Several years ago in Paris, having climbed halfway up a staircase to the second floor of 46 Rue de Bac, I found myself at eye level with the most astonishing pack of animals. A polar bear, a Scandinavian moose, an adolescent bull, an East African lion, a rearing grizzly bear, and a Bengal tiger glared at me, all of them seemingly ready to charge – and despite knowing that none of them possibly could charge, for a split second a primal shiver of genuine fear oscillated up and down my spine.
I had entered Deyrolle – a shop that, since its establishment in 1831, has remained one of the world’s most celebrated producers and purveyors of taxidermied creatures, as well as entomological specimens, shells and minerals, pedagogical posters, botanical illustrations, and so on. More recently, when I was introduced to photographer Yola Monakhov’s series, Tableaux (Part I), I was immediately reminded not only of the hesitation – and the sense of uncertainty – I’d experienced at the top of those Parisian stairs, but also of what I had encountered inside Deyrolle. Lining the shop’s walls, in display cabinets, were hundreds if not thousands of birds – both common and exotic, of every size and species – perched atop small wooden pedestals and looking as if, at any moment, they might all simultaneously ruffle their feathers and take flight.

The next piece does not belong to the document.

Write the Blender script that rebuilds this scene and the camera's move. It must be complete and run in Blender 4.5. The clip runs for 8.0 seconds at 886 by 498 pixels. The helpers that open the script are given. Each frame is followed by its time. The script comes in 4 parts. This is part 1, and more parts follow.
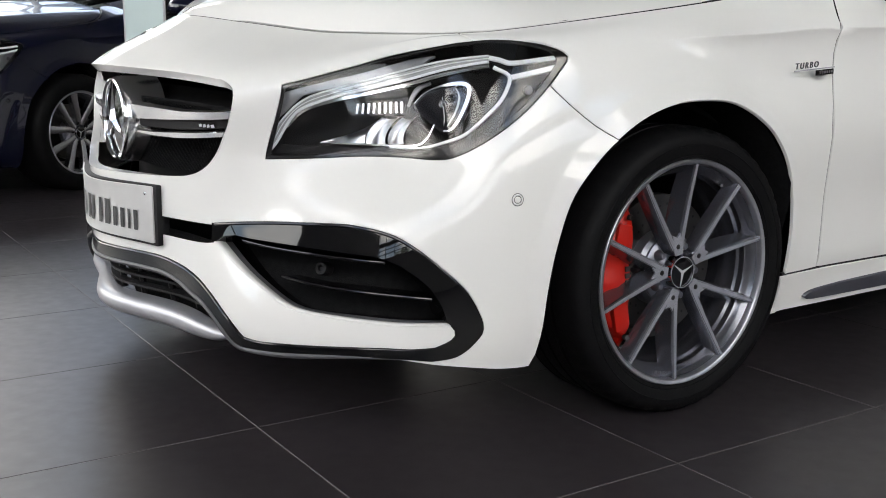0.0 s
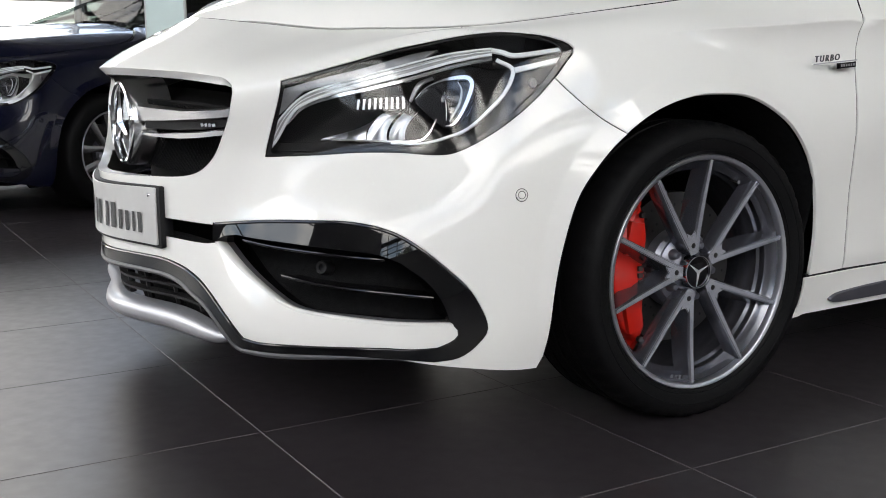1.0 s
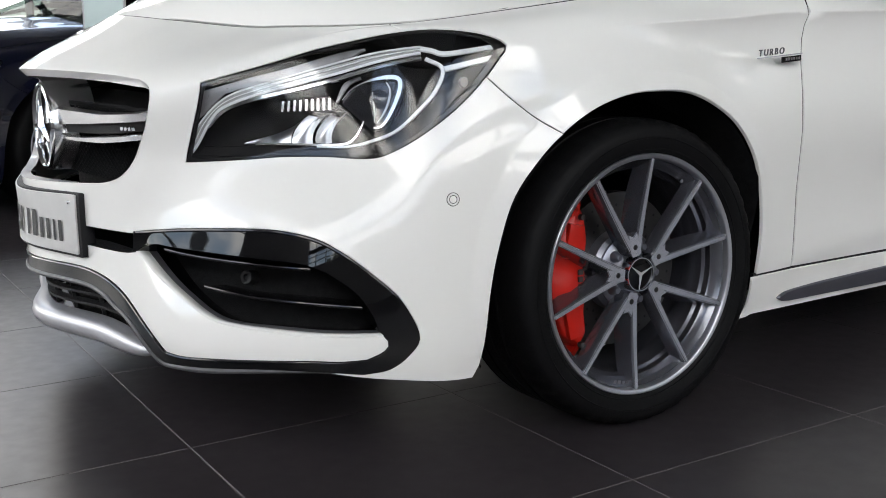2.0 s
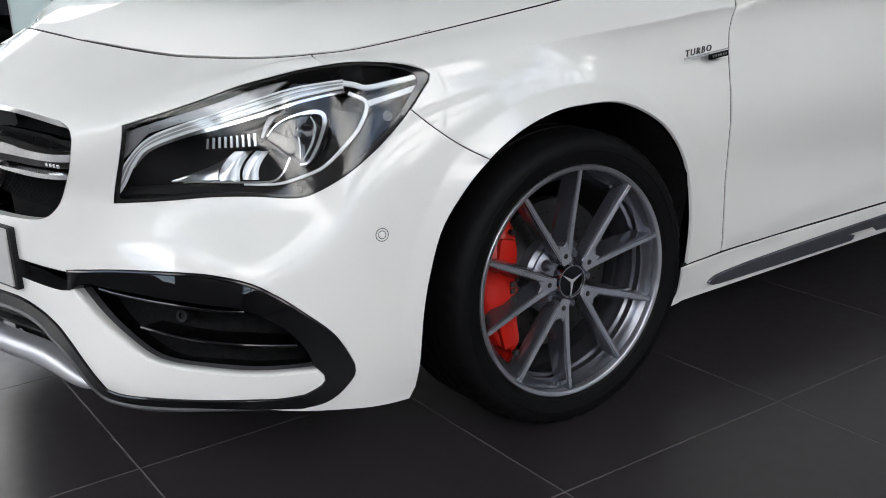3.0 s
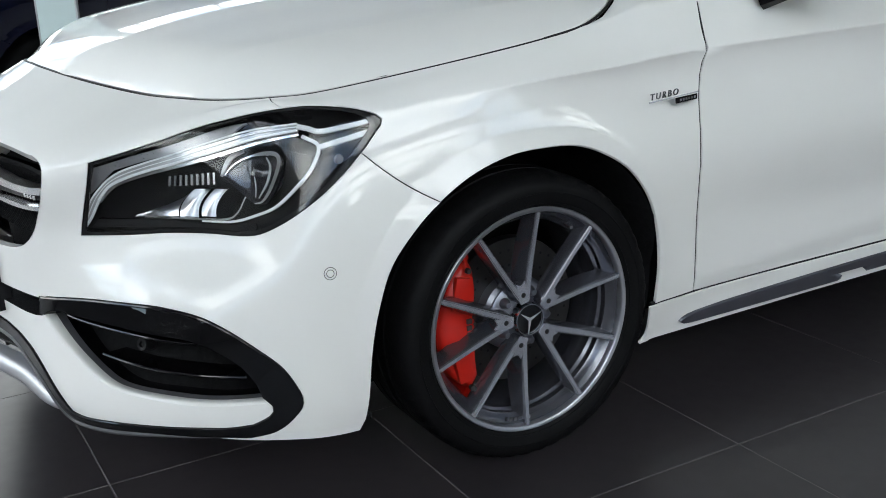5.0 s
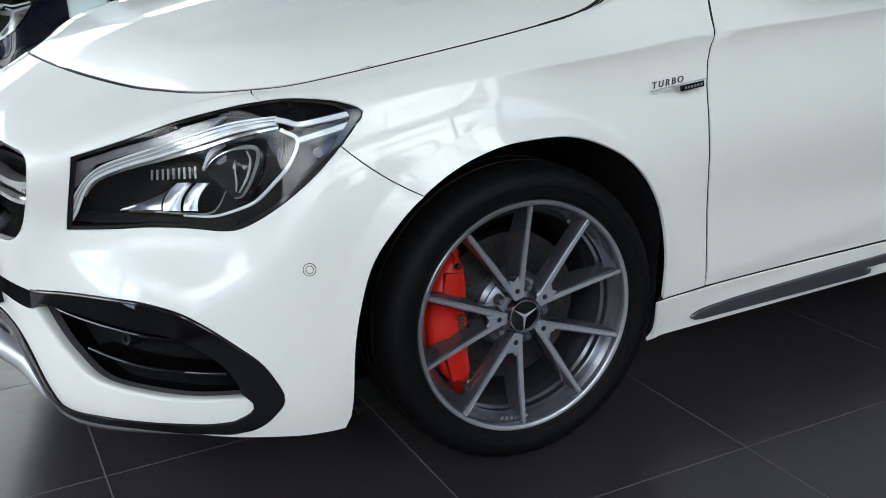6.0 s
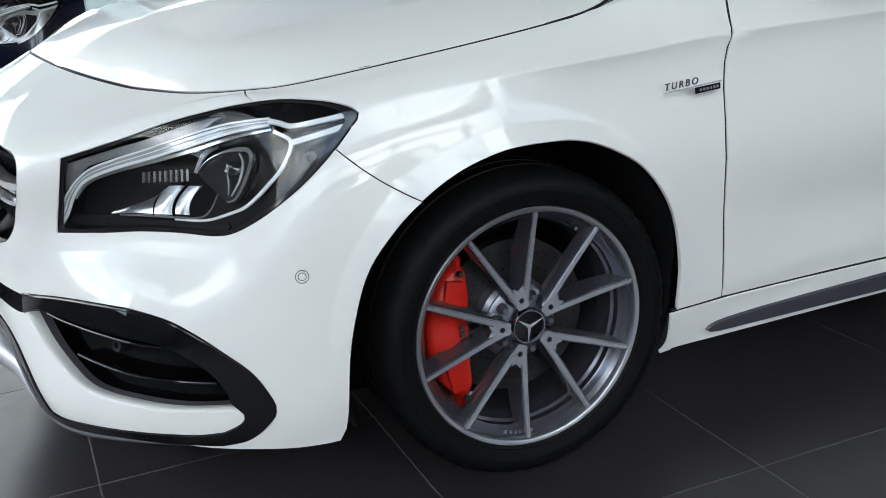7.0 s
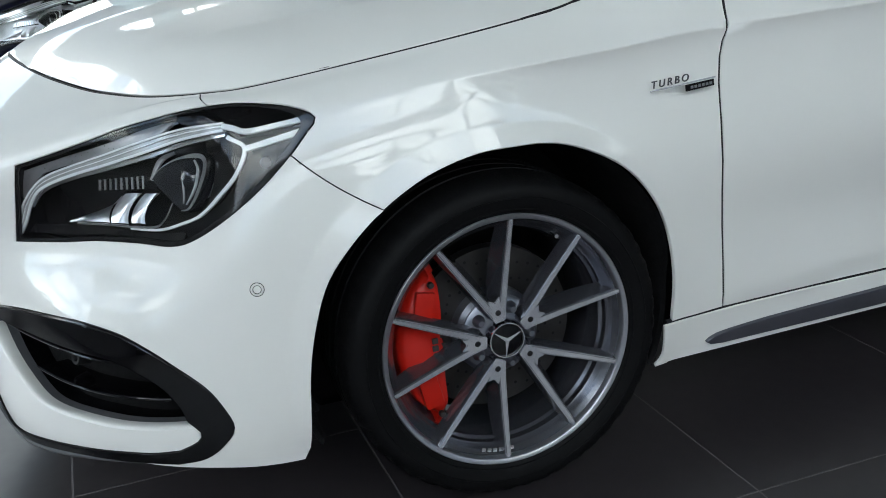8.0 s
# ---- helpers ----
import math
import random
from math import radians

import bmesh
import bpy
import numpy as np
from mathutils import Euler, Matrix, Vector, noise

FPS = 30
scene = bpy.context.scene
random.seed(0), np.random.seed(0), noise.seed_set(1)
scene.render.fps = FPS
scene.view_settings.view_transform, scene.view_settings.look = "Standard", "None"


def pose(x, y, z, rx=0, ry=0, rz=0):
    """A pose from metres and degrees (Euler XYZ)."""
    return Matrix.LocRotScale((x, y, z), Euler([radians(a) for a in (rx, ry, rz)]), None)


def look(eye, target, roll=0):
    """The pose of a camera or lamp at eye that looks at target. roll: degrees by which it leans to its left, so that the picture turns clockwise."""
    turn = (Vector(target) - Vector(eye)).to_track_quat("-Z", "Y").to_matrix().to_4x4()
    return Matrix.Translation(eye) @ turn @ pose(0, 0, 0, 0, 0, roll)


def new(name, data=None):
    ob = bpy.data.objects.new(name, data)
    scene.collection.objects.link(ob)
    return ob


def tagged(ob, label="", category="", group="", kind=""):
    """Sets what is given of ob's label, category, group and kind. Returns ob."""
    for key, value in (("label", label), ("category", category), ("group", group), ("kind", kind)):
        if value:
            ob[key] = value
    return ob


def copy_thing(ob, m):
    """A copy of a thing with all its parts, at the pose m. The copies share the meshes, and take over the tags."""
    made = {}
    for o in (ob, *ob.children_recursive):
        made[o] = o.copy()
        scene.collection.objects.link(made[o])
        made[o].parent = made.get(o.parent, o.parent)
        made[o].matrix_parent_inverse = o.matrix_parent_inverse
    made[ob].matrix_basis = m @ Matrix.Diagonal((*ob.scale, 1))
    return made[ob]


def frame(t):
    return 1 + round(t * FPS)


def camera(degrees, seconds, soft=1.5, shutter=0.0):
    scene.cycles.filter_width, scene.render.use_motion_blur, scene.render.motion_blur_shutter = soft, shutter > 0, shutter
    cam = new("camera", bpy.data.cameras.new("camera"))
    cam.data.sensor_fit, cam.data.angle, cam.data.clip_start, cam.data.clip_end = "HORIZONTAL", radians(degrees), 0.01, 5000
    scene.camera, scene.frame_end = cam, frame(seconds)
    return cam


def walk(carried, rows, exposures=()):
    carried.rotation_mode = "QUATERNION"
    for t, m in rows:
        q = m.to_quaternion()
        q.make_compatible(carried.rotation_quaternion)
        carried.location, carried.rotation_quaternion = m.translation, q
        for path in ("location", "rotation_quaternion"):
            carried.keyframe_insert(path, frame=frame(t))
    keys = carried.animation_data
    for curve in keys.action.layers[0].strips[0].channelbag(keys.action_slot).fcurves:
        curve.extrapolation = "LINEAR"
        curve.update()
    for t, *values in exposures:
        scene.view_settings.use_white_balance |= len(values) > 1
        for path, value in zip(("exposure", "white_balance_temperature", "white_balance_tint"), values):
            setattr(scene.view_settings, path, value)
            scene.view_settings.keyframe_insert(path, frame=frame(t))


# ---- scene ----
cam = camera(45.9, 8.0, soft=0.95)
PATH = [
    (0, (-1.673, -1.609, 0.807), (-0.611, 0.044, 0.430), 0.31),
    (0.5, (-1.612, -1.633, 0.765), (-0.603, 0.060, 0.422), -0.64),
    (1, (-1.579, -1.615, 0.743), (-0.587, 0.090, 0.415), -0.50),
    (1.5, (-1.509, -1.591, 0.746), (-0.513, 0.110, 0.409), -0.28),
    (1.7, (-1.483, -1.592, 0.730), (-0.476, 0.106, 0.410), -0.39),
    (2.8, (-1.425, -1.564, 1.005), (-0.347, 0.028, 0.454), -2.41),
    (3, (-1.387, -1.592, 1.054), (-0.332, 0.002, 0.467), -2.79),
    (3.5, (-1.271, -1.701, 1.128), (-0.292, -0.065, 0.526), -2.80),
    (4, (-1.235, -1.744, 1.158), (-0.273, -0.089, 0.578), -2.08),
    (4.5, (-1.241, -1.738, 1.137), (-0.272, -0.086, 0.561), -2.05),
    (6, (-1.000, -1.779, 1.144), (-0.208, -0.050, 0.528), -3.59),
    (6.5, (-0.950, -1.761, 1.138), (-0.188, -0.018, 0.521), -3.54),
    (7, (-0.900, -1.739, 1.126), (-0.174, 0.022, 0.517), -3.71),
    (7.5, (-0.810, -1.714, 1.116), (-0.140, 0.070, 0.507), -4.14),
    (8, (-0.679, -1.700, 1.121), (-0.083, 0.104, 0.496), -4.97),
]
walk(cam, [(t, look(eye, target, roll)) for t, eye, target, roll in PATH],
     [(0, 2.52, 7220, 18), (1.7, 2.50, 7100, 17.5), (3, 2.38, 6920, 17.2), (3.5, 2.39, 6850, 17), (4, 2.34, 6640, 13), (4.5, 2.34, 6620, 12), (6, 2.46, 6580, 11.6), (6.5, 2.47, 6560, 11.5), (7.5, 2.41, 6480, 10.5), (8, 2.22, 6450, 9.5)])

import mathutils.geometry

# ---------- light ----------
world = bpy.data.worlds.new("world")
scene.world = world
world.use_nodes = True
wt = world.node_tree
wn = wt.nodes
sky = wn.new("ShaderNodeTexSky")
sky.sky_type, sky.sun_disc = "NISHITA", False
sky.sun_elevation, sky.sun_rotation = radians(50), radians(80)
# broken cloud over the blue
coord, noise, ramp, mix = wn.new("ShaderNodeTexCoord"), wn.new("ShaderNodeTexNoise"), wn.new("ShaderNodeMapRange"), wn.new("ShaderNodeMix")
noise.inputs["Scale"].default_value, noise.inputs["Detail"].default_value = 3.2, 7
ramp.inputs["From Min"].default_value, ramp.inputs["From Max"].default_value = 0.43, 0.58
ramp.inputs["To Min"].default_value, ramp.inputs["To Max"].default_value = 0.06, 1.0
mix.data_type = "RGBA"
mix.inputs[7].default_value = (11.0, 11.1, 11.2, 1)
wt.links.new(coord.outputs["Generated"], noise.inputs["Vector"])
wt.links.new(noise.outputs["Fac"], ramp.inputs["Value"])
wt.links.new(ramp.outputs["Result"], mix.inputs[0])
wt.links.new(sky.outputs[0], mix.inputs[6])
wt.links.new(mix.outputs[2], wn["Background"].inputs["Color"])
wn["Background"].inputs["Strength"].default_value = 0.15
sun_data = bpy.data.lights.new("sun", "SUN")
sun_data.energy, sun_data.angle, sun_data.color = 1.2, radians(12), (1.0, 0.96, 0.9)
sun = new("sun", sun_data)
sun.matrix_world = look((9, 1.5, 11), (0, 0, 0))


# ---------- materials ----------
def mat(name, color, rough=0.5, metal=0.0, coat=0.0, vary=0.0, scale=20.0, bump=0.0, bscale=200.0, spec=0.5, coat_rough=0.03):
    m = bpy.data.materials.new(name)
    m.use_nodes = True
    nt = m.node_tree
    b = nt.nodes["Principled BSDF"]
    b.inputs["Base Color"].default_value = (*color, 1)
    b.inputs["Roughness"].default_value = rough
    b.inputs["Metallic"].default_value = metal
    b.inputs["Specular IOR Level"].default_value = spec
    b.inputs["Coat Weight"].default_value = coat
    b.inputs["Coat Roughness"].default_value = coat_rough
    tc = nt.nodes.new("ShaderNodeTexCoord")
    if vary:
        n1 = nt.nodes.new("ShaderNodeTexNoise")
        n1.inputs["Scale"].default_value, n1.inputs["Detail"].default_value = scale, 6
        nt.links.new(tc.outputs["Object"], n1.inputs["Vector"])
        r = nt.nodes.new("ShaderNodeMapRange")
        r.inputs["From Min"].default_value, r.inputs["From Max"].default_value = 0.3, 0.7
        r.inputs["To Min"].default_value, r.inputs["To Max"].default_value = 1 - vary, 1 + vary
        nt.links.new(n1.outputs["Fac"], r.inputs["Value"])
        mx = nt.nodes.new("ShaderNodeVectorMath")
        mx.operation = "MULTIPLY"
        mx.inputs[0].default_value = color
        nt.links.new(r.outputs["Result"], mx.inputs[1])
        nt.links.new(mx.outputs["Vector"], b.inputs["Base Color"])
        rr = nt.nodes.new("ShaderNodeMapRange")
        rr.inputs["From Min"].default_value, rr.inputs["From Max"].default_value = 0.3, 0.7
        rr.inputs["To Min"].default_value, rr.inputs["To Max"].default_value = rough * (1 - vary), min(1, rough * (1 + vary))
        n2 = nt.nodes.new("ShaderNodeTexNoise")
        n2.inputs["Scale"].default_value, n2.inputs["Detail"].default_value = scale * 7.3, 4
        nt.links.new(tc.outputs["Object"], n2.inputs["Vector"])
        nt.links.new(n2.outputs["Fac"], rr.inputs["Value"])
        nt.links.new(rr.outputs["Result"], b.inputs["Roughness"])
    if bump:
        n3 = nt.nodes.new("ShaderNodeTexNoise")
        n3.inputs["Scale"].default_value, n3.inputs["Detail"].default_value = bscale, 5
        nt.links.new(tc.outputs["Object"], n3.inputs["Vector"])
        bp = nt.nodes.new("ShaderNodeBump")
        bp.inputs["Strength"].default_value, bp.inputs["Distance"].default_value = bump, 0.002
        nt.links.new(n3.outputs["Fac"], bp.inputs["Height"])
        nt.links.new(bp.outputs["Normal"], b.inputs["Normal"])
    return m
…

Like the specimens at Deyrolle, many of Monakhov’s images play with the notion of “still life” in both the literal and paradoxical sense of the phrase, hovering between nature as it exists and nature as it is often preserved and manipulated for observational purposes. By obscuring the natural context and imposing stasis (in Monakhov’s case, via plain backdrops, studio lighting and the medium of photography), the work in Tableaux (Part I) imparts a peculiar sense of confusion; in the most disconcerting of ways, they seem both vividly real and entirely manufactured, and like the subjects themselves, the viewer is, in a sense, paralyzed, unsure where to move next.
“People sometimes ask me if the birds in my photographs are alive,” Monakhov says. “This is a game that photography can play: in theory, one can’t tell if something is alive or dead in a photograph.”
Yet Monakhov often includes a number of clues that her subjects – both plants and animals – are still, in fact, very much alive, while conspicuously revealing the constructed nature of her images. In But not for you, my love (2011), a Barred Owl perches with its wing awkwardly outstretched against a greyish-white background, the reflection in its right eye transforming its gaze into something glassy and unreal. It would fit neatly amid the displays at Deyrolle, if it weren’t for the fact that we can see that the bird is still tethered at the leg, and that its artificial-grass perch contrasts garishly with blades of real grass that creep out from under the backdrop and into the bottom of the frame. In this way, Monakhov allows her work to ambiguously hover between the natural and the naturalistic, embracing both the splendor of what’s before her lens, and the absurdity of trying to capture and preserve it – via photography or otherwise.
“Several years ago, an artist told me that [the ornithologist and painter] John James Audubon killed his birds and pinned them to a grid – that this was where both their naturalism and sometimes their contorted poses came from,” Monakhov says. “I decided that a condition for my work would be a certain claim of authenticity – perhaps something similar to the claim that’s often advanced by photojournalism: to bring forth something live.”
In fact, Monakhov began her career as a photojournalist – reporting from the Middle East, the former Soviet Union and elsewhere – until she decided to pursue an MFA in Visual Arts at Columbia. There she discovered that “live authenticity” could be strategically reworked and repositioned in new and compelling ways.
“All of the students had private studios,” she recalls. “But I noticed that many of the photographers didn’t really use their studios, or at least not in the same way as other artists. I didn’t want to abandon straight photography, so I began to ask myself what it would mean to have a studio practice. That’s when I started gathering studio-like materials and bringing them out into the world.”
Rather than turning the authentic into something artificial, Monakhov’s Tableaux (Part I) manages to confuse and, in some ways, reverse the process, turning that which is explicitly artificial into something effective, confounding and curiously authentic.
“In a sense,” she says, “I’m turning the world itself into a studio.”
Yola Monakhov is a fine art and editorial photographer living and working in Northampton, Mass. and New York City.